The first question we must ask about the Government's priorities is whether they have the money to spend on the BNOC and 51 per cent. nationalisation. If they have the money or can raise it, why in every other sector are cuts being made which will create severe hardship to the nation and increase unemploy- ment? If the Government have the money or can raise it, why cannot it be spent in areas of the economy where it will be cost-effective and contribute towards solving our problems rather than aggravating them?

We are about to get the Government's White Paper on public expenditure up to 1980. What allocation will be made for financing 51 per cent. nationalisation and the BNOC? We have heard today of supplementary estimates for Government expenditure in the period from the Budget to the end of the year. The House will be asked to grant another £3,000 million for excessive Government spending above the Budget forecasts. That takes no account of the money that will be required to set up the BNOC and to pay for the nationalisation of 51 per cent. of North Sea interests. That is still to come.

The Government should be censured for their misguided priorities. There is no money available for the extension of nationalisation. Even if money wet-0 available, it could be used more effectively in other areas. An area in which such vast expenditure could be used beneficially is the promotion of energy conservation. If we have this money to spend on nationalisation which will produce no benefits, why should it not be spent on encouraging the more economical use of energy?

We are continually told that there is no money available to provide incentives for thermal insulation, or to provide incentives to industry to re-equip with energy-saving machines. We are continually told that there is no money available to improve the efficiency of the electricity generating system so that some of the waste can be utilised. We are continually told that there is no money available for research and development on securing the rational use of energy. Yet all that expenditure would be cost-effective: it would produce direct benefits to the national economy. It would pay for itself over a period, because it would allow us to consume less energy, thereby directly benefiting the balance of payments position and allowing us to deplete our finite resources less quickly. Moreover, an allocation of capital to the more efficient use of our energy resources would save public expenditure on financing increased capacity.
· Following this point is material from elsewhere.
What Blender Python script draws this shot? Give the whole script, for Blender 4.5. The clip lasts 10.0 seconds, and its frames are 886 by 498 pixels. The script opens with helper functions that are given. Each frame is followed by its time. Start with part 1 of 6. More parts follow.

We shall increase the nation's crisis it we allow this money to be spent upon BNOC and 51 per cent. nationalisation. We shall increase unemployment and inflation. If the money is available, as the Government maintain, by spending it elsewhere we can improve the ability of the nation to get back on its feet.

The Government have made no attempt to assess the priorities. They are not interested in an energy strategy or in allocating national resources in such a way that the nation as a whole will gain the most benefit. If they were, they would drop the proposals for setting up a wasteful and unnecessary nationalised industry in the oil sector and use the funds elsewhere.

The Select Committee on Science and Technology has shown how energy conservation would produce direct benefits to the economy. If the Secretary of State for Energy has these thousands of millions of pounds to spend on North Sea participation, he should seriously consider whether the money could not be better spent in the national interest elsewhere. Even if the British economy were doing well and we were not suffering from a financial crisis, high inflation and rising unemployment, the Government's policy for the North Sea would be unjustifiable, misguided, dangerous and damaging. At this time it is absolutely suicidal. I regard it as a criminal misappropriation of taxpayers' money. We have these hugely expensive nationalisation plans, for which there is a blank cheque. I regard it as deliberate sabotage of Britain's prospects for economic survival.